2. A duct according to claim 1 wherein said permanent magnet substance comprises barium ferrite particles.

3. A duct according to claim 1 wherein said mixture includes at least 20% by weight of high density polyethylene and at least 14% by weight of very low density polyethylene.

4. A duct according to claim 2 wherein said mixture includes high density polyethylene within the range from about 20% by weight to about 66% by weight, very low density polyethylene within the range from about 14% by weight to about 32% by weight and barium ferrite particles within the range from about 20% by weight to about 48% by weight.
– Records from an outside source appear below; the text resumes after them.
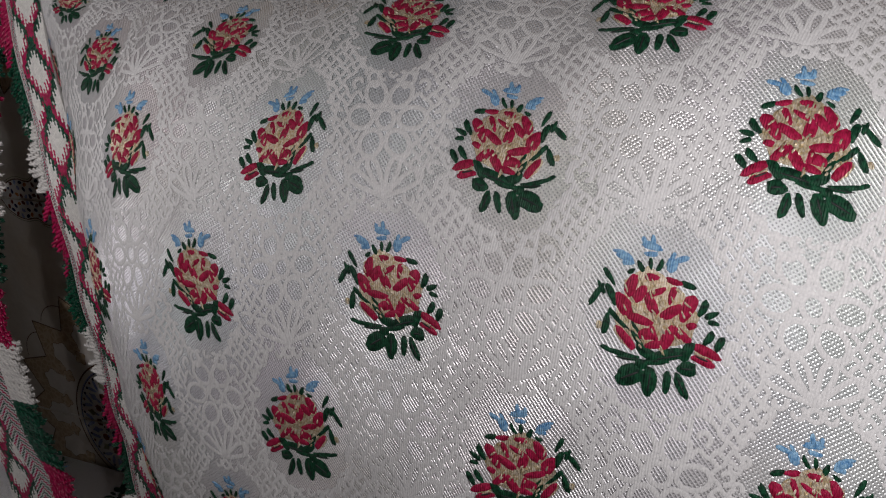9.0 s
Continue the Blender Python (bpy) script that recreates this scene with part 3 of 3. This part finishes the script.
def tile_print():
    p = Print()
    step = math.pi / 8
    star = []
    for k in range(16):
        star.append((0.160 * math.cos(k * step), 0.160 * math.sin(k * step)))
        star.append((0.128 * math.cos((k + 0.5) * step), 0.128 * math.sin((k + 0.5) * step)))
    inner = [(0.100 * math.cos(i * step / 2), 0.100 * math.sin(i * step / 2)) for i in range(32)]
    for i in range(32):
        j = (i + 1) % 32
        p.poly([star[i], star[j], inner[j], inner[i]], P_BEIGE, 0.0003)
    for i in range(32):
        p.line([star[i], star[(i + 1) % 32]], 0.0012, P_BROWN, 0.0005)
    for k in range(16):
        a, b = k * step, (k + 0.5) * step
        # cream lobes that bite into the band
        lobe = [(0.1085 + (0.0165 + 0.0018 * math.cos(6 * q)) * math.cos(q), (0.0135 + 0.0015 * math.cos(6 * q)) * math.sin(q)) for q in np.linspace(0, 2 * math.pi, 24, endpoint=False)]
        lobe = [(x * math.cos(a) - y * math.sin(a), x * math.sin(a) + y * math.cos(a)) for x, y in lobe]
        p.poly(lobe, P_CREAM, 0.0005)
        rim = [(0.1085 + 0.0165 * math.cos(q) + 0.0018 * math.cos(6 * q) * math.cos(q), (0.0135 + 0.0015 * math.cos(6 * q)) * math.sin(q)) for q in np.linspace(-1.9, 1.9, 22)]
        p.line([(x * math.cos(a) - y * math.sin(a), x * math.sin(a) + y * math.cos(a)) for x, y in rim], 0.0007, P_OUTLINE, 0.0007)
        # small squares on their points
        for size, mat, lift in ((0.0075, P_OUTLINE, 0.0005), (0.0068, P_BEIGE, 0.0007)):
            p.poly([(0.0935 * math.cos(b) + size * (1 + 0.20 * math.cos(4 * q)) * math.cos(q + b), 0.0935 * math.sin(b) + size * (1 + 0.20 * math.cos(4 * q)) * math.sin(q + b))
                    for q in np.linspace(0, 2 * math.pi, 24, endpoint=False)], mat, lift)
        # fine arc outside each notch
        cx, cy = 0.128 * math.cos(b), 0.128 * math.sin(b)
        p.line(circle(0.029, 16, b - 0.82, b + 0.82, cx, cy), 0.0009, P_BROWN, 0.0004)
    p.line(circle(0.0795, 96), 0.0016, P_BROWN, 0.0004, closed=True)
    p.line(circle(0.0725, 96), 0.0016, P_BLUE, 0.0006, closed=True)
    p.line(circle(0.0716, 96), 0.0007, P_NAVY, 0.0008, closed=True)
    p.poly(circle(0.0722, 96), P_WHITE, 0.0003)
    p.grow = 1.24
    p.oval(0, 0, 0.0042, 0.0042, P_RUST, 0.0006, seg=16, star=0.6)
    for k in range(16):
        a, b = k * step, (k + 0.5) * step
        p.oval(0.0085, a, 0.0022, 0.0008, P_SAGE, 0.0006)
        p.oval(0.0135, b, 0.0030, 0.0013, P_SAGE if k % 2 else P_NAVY, 0.0006, seg=6)
        p.oval(0.0205, a, 0.0036, 0.0020, P_NAVY if k % 2 else P_BLACK, 0.0006, seg=8, star=0.7)
        p.oval(0.0265, b, 0.0020, 0.0012, P_BLUE, 0.0006, seg=6)
        p.oval(0.0310, a, 0.0046, 0.0034, P_BLACK if k % 2 == 0 else P_NAVY, 0.0006, seg=8)
        p.oval(0.0385, b, 0.0036, 0.0034, P_NAVY, 0.0006, seg=12, star=0.45)
        p.oval(0.0425, a, 0.0015, 0.0015, P_BLUE, 0.0006, seg=6)
        p.oval(0.0475, a, 0.0040, 0.0037, P_RUST, 0.0006, seg=6)
        p.oval(0.0500, b, 0.0030, 0.0014, P_BLUE, 0.0006, seg=6)
        p.oval(0.0565, b, 0.0060, 0.0034, P_SAGE if k % 2 else P_BLUE, 0.0006, seg=8, star=0.62)
        p.oval(0.0620, a + 0.07, 0.0058, 0.0018, P_BLUE, 0.0006, turn=0.45, seg=6)
        p.oval(0.0620, a - 0.07, 0.0058, 0.0018, P_BLUE, 0.0006, turn=-0.45, seg=6)
        for off in (-0.13, 0.0, 0.13):
            p.oval(0.0683, a + off, 0.0016, 0.0016, P_NAVY if off else P_RUST, 0.0006, seg=4)
        p.oval(0.0250, a + 0.09, 0.0012, 0.0012, P_RUST, 0.0006, seg=4)
        p.oval(0.0425, a + 0.12, 0.0012, 0.0012, P_BLACK, 0.0006, seg=4)
        p.oval(0.0425, a - 0.12, 0.0012, 0.0012, P_BLACK, 0.0006, seg=4)
    p.grow = 1.0
    # pointed kites along the joints, tips towards the middle of each side
    prof = [(0.191, 0.0), (0.184, 0.0022), (0.177, 0.0045), (0.1735, 0.0090), (0.168, 0.0145), (0.164, 0.0190), (0.160, 0.0230), (0.154, 0.0250), (0.148, 0.0238),
            (0.144, 0.0205), (0.140, 0.0185), (0.134, 0.0188), (0.126, 0.0205), (0.118, 0.0200), (0.110, 0.0175), (0.100, 0.0120), (0.092, 0.0)]
    rnd = random.Random(4)
    dots = [(rnd.uniform(0.102, 0.172), rnd.uniform(0.0028, 0.022), rnd.randrange(6), rnd.uniform(0, 3)) for _ in range(500)]
    kept = []
    for d in dots:
        if all(math.hypot(d[0] - e[0], d[1] - e[1]) > 0.0054 for e in kept) and d[1] < np.interp(-d[0], [-q[0] for q in prof], [q[1] for q in prof]) - 0.0028:
            kept.append(d)
    for cx, cz, ax, az in [(sx * 0.2, sz * 0.25, ox, oz) for sx in (-1, 1) for sz in (-1, 1) for ox, oz in ((-sx, 0), (0, -sz))]:
        def to(q, w, cx=cx, cz=cz, ax=ax, az=az):
            return (cx + ax * q - az * w, cz + az * q + ax * w)
        out = [to(q, w) for q, w in prof] + [to(q, -w) for q, w in prof[-2:0:-1]]
        p.poly(out, P_WHITE, 0.0003)
        p.line([to(q, w) for q, w in prof] + [to(q, -w) for q, w in prof[-2:0:-1]], 0.0011, P_BROWN, 0.0005, closed=True)
        wide = [(q + (0.003 if w == 0 and q > 0.15 else 0), w + 0.0024) for q, w in prof[1:-1]]
        for sgn in (-1, 1):
            p.line([to(q, sgn * w) for q, w in wide], 0.0007, P_SAGE, 0.0005)
            for q, w, c, turn in kept:
                x, z = to(q, sgn * w)
                p.oval(math.hypot(x, z), math.atan2(z, x), 0.0029, 0.0019, (P_RUST, P_BLUE, P_NAVY, P_ORANGE, P_RUST, P_RUST)[c], 0.0006, turn=turn, seg=6)
    return p


def half_print(source, sign):
    """The part of the print that lies on one tile, cut at its edges; heart at the tile's edge."""
    bm = source.bm.copy()
    gap = 0.0014
    for co, no in (((0, 0, sign * gap), (0, 0, -sign)), ((0, 0, sign * (0.25 - gap)), (0, 0, sign)), ((0.2 - gap, 0, 0), (1, 0, 0)), ((-0.2 + gap, 0, 0), (-1, 0, 0))):
        bmesh.ops.bisect_plane(bm, geom=bm.verts[:] + bm.edges[:] + bm.faces[:], plane_co=co, plane_no=no, clear_outer=True)
    me = bpy.data.meshes.new("printed_pattern")
    bm.to_mesh(me)
    bm.free()
    for m in source.mats:
        me.materials.append(m)
    return me


def tile_body():
    bm = bmesh.new()
    bmesh.ops.create_cube(bm, size=1.0)
    for v in bm.verts:
        v.co = Vector((v.co.x * 0.3975, (v.co.y + 0.5) * 0.008, v.co.z * 0.2475))
    bmesh.ops.bevel(bm, geom=[e for e in bm.edges if all(v.co.y < 0.001 for v in e.verts)], offset=0.0011, segments=2, affect="EDGES")
    me = bpy.data.meshes.new("wall_tile")
    bm.to_mesh(me)
    bm.free()
    me.materials.append(TILE)
    return me


SHEET = tile_print()
HALVES = {1: half_print(SHEET, 1), -1: half_print(SHEET, -1)}
SHEET.bm.free()
BODY = tile_body()
for col in range(-3, 6):
    for row in range(0, 6):
        z0 = 0.30 + 0.25 * row
        upper = row % 2 == 1
        heart = z0 if upper else z0 + 0.25
        tile = new("wall_tile", BODY)
        tile.parent = wall
        tile.location = (0.4 * col, 0.0, z0 + 0.125)
        deco = new("printed_pattern", HALVES[1 if upper else -1])
        deco.parent = tile
        deco.location = (0, 0, heart - z0 - 0.125)
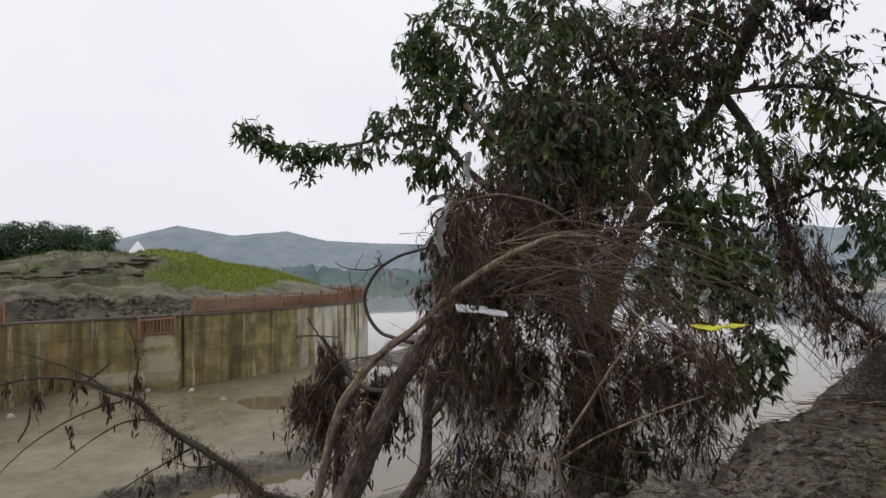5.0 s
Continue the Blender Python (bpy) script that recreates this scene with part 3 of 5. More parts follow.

5. A process for manufacturing a flexible plastic duct locatable by a magnetic detecting device after the duct is buried in the ground comprising the steps of mixing finely divided particles of a permanent magnet substance with a non-magnetic matrix including a high density polyethylene and a very low density polyethylene, heating and extruding the mixture into a duct, cooling the duct, and magnetizing the cooled duct by passing the duct through an electromagnetic field.

6. A process according to claim 5 wherein said duct is magnetized by passing the duct between the poles of an electromagnet with a field strength of at least 5,000 oersteds.

7. A process according to claim 5 wherein said mixture is extruded into a duct about a cable.

8. A process according to claim 5 wherein said mixture comprises at least 20% by weight of finely divided particles of permanent magnet substance.

9. A process according to claim 8 wherein said permanent magnet substance comprises barium ferrite particles.

10. The process according to claim 9 wherein said mixture includes at least 20% by weight of high density polyethylene and at least 14% by weight of very low density polyethylene.

11. A process according to claim 9 wherein said very low density polyethylene and said barium ferrite particles comprise a masterbatch mixture which is 40% by weight very low density polyethylene and 60% by weight barium ferrite particles.

12. A process according to claim 11 wherein said mixture includes high density polyethylene within the range from about 20% by weight to about 66% by weight, very low density polyethylene within the range from about 14% by weight to about 32% by weight and barium ferrite particles within the range from about 20% by weight to about 48% by weight.